What You Should Know About Temporary Restraining Orders During Divorce

Posted on: 14 August 2015

An automatic temporary restraining order is one you get when you or your spouse files for divorce. It is not the same restraining order you get to keep someone away from you (e.g. a stalker), but one that is meant to create guidelines for both spouses during divorce proceedings. Here is more information about this type of restraining order.

Automatic Restraining Orders Protect Both Spouses

The automatic temporary restraining order (ATROs) is not just meant to protect one person, but both spouses. If you get a restraining order after filing for divorce or after your spouse filed, don't panic. This is actually a good thing. It will occur after you file a summons of dissolution or request a separation or file for paternity. It comes with certain regulations that prevent you or your spouse from doing something unlawful during divorce proceedings.

Temporary Restraining Orders Come With Rules and Guidelines

There are some rules you need to be aware of when you get a temporary restraining order of this type. Remember these rules are not in place to punish you, but to make things fair and right between both spouses during the divorce and settlement proceedings. Some rules and guidelines include:

  • You can't conceal property. In terms of property that you and your spouse both own, you can't conceal any property in an effort to keep it for yourself. You also do not have the right to dispose of property, whether by selling or through donation, without consent from your spouse.
  • Children must remain local. While one spouse may get temporary custody of the children, they can't move the children out of state. You must have authorization from a court judge to move the children out of state if your temporary restraining order is still in place.
  • You can't change a beneficiary on an insurance policy. Insurance policies must remain the same when you have an automatic temporary restraining order. This means you can't change the names or beneficiaries, cancel a policy, or transfer it. This includes all types of insurance policies.

Some Things Are Allowed Even With the Restraining Order

While there are a few rules of these restraining orders, there are also some things you can change while it is in effect. First of all, a will can be altered, including changing the beneficiary. Your will is yours and yours alone, so you have the right to change who your money goes to. If your spouse was previously your beneficiary, you have the right to change it to a sibling, parent, or friend.
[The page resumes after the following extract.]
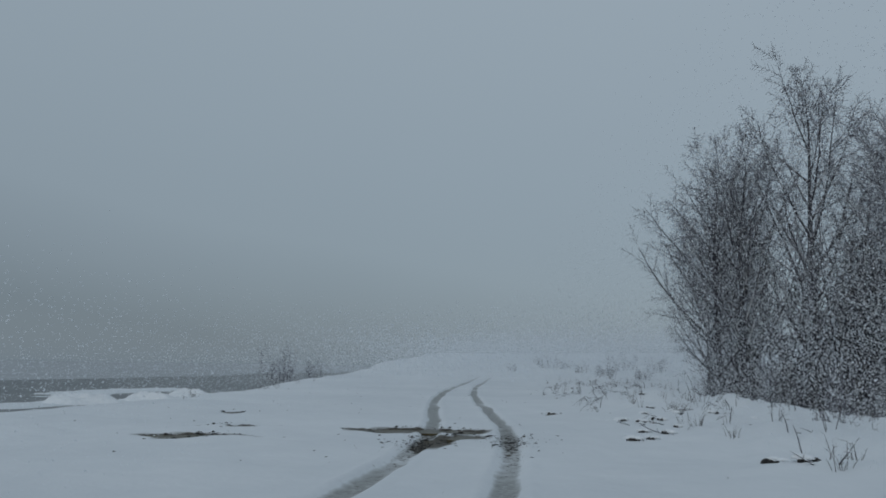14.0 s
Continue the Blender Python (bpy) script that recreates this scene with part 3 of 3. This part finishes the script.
# the river bank
rnd = random.Random(15)
for k in range(24):
    y = 12 + k * 2.6
    shrub(k % 4, beside(y, np.interp(y, EDGE_Y, EDGE_U) - 2.2 - rnd.random() * 6), y, rnd.uniform(0.6, 1.0), rnd.uniform(0, 360))
for k in range(20):
    y = 17 + k * 2.3 + rnd.uniform(-0.8, 0.8)
    shrub(k % 4, beside(y, np.interp(y, EDGE_Y, EDGE_U) - 1.4 - rnd.random() * 4.5), y, rnd.uniform(0.6, 0.95), rnd.uniform(0, 360), rnd.uniform(0.8, 1.1))
for x, y, s in ((-14.3, 47.5, 1.05), (-16, 50, 0.95), (-12.6, 46, 0.85), (-15, 42.5, 0.85), (-15.8, 60, 0.75), (-18, 56, 0.9), (-16, 37, 0.75), (-17.5, 29, 0.9), (-14.6, 25, 0.85), (-18.5, 40, 0.9), (-13.8, 16, 0.9)):
    sapling(rnd.randrange(3), x, y, s, rnd.uniform(0, 360))
for x, y, s in ((-27.3, 224.5, 1.65), (-26, 229, 0.9), (-17.4, 98, 0.4), (-15.5, 125, 0.35), (-15, 100, 0.35), (-13.6, 104, 0.3), (-20, 118, 0.4), (-18, 112, 0.4)):
    frosted_shrub(rnd.randrange(3), x, y, s, rnd.uniform(0, 360), 1.25)
for x, y, s in ((-4.7, 277, 1.3), (5, 262, 1.3), (8, 252, 1.2), (-9, 262, 0.7), (1.5, 238, 0.7), (-1, 246, 0.7), (4, 230, 0.8), (0.5, 224, 0.6), (2.5, 250, 0.9), (-2.5, 268, 0.8)):
    frosted_shrub(rnd.randrange(3), x, y, s, rnd.uniform(0, 360), 0.8)


# ---------------------------------------------------------------- weeds, dead branches, fence, clods
def weed_model(seed, stems, height):
    """A clump of dry stalks, bent and forked."""
    rnd = random.Random(seed)
    tubes = Tubes()
    for _ in range(stems):
        w = rnd.uniform(0, 6.28)
        p = Vector((math.cos(w), math.sin(w), 0)) * rnd.uniform(0, 0.16) - Vector((0, 0, 0.05))
        d = Vector((math.cos(w) * rnd.uniform(0, 0.6), math.sin(w) * rnd.uniform(0, 0.6), 1)).normalized()
        h = height * rnd.uniform(0.4, 1.0)
        pts = [p]
        for i in range(4):
            d = bent(d - Vector((0, 0, 0.10 * i)), rnd, 0.12)
            pts.append(pts[-1] + d * (h / 4))
        tubes.tube(pts, [0.007, 0.0065, 0.006, 0.0045, 0.002], 4)
        for _ in range(rnd.randint(1, 4)):
            a = pts[rnd.randint(2, 4)]
            tubes.cone(a, a + aside(d, rnd.uniform(30, 70), rnd) * h * rnd.uniform(0.12, 0.3), 0.005)
    return tubes.mesh("dry_weed", STEM)


WEEDS = [weed_model(300 + i, n, h) for i, (n, h) in enumerate(((5, 0.7), (8, 0.5), (3, 0.9), (10, 0.42), (4, 0.6)))]


def dry_weed(x, y, scale):
    ob = new("dry_weed", WEEDS[rnd.randrange(len(WEEDS))])
    ob.matrix_basis = pose(x, y, ground_z(x, y) - 0.01, 0, 0, rnd.uniform(0, 360)) @ Matrix.Diagonal((scale, scale, scale, 1))
    return tagged(ob, "clump of dry brown weed stalks poking out of snow", "weed", "weeds on the verge")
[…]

However, you need to get a court order to alter a child's beneficiary status. You'll want to talk to an attorney, like Butts, Schneider & Butts LLP, about this process.

Another thing you have the right to do is put an end to a joint tenancy agreement. However, this does require a court order. If you are living with your spouse in a house you rent, and you want them to leave, you can get a court order for them to relocate and be removed from the lease.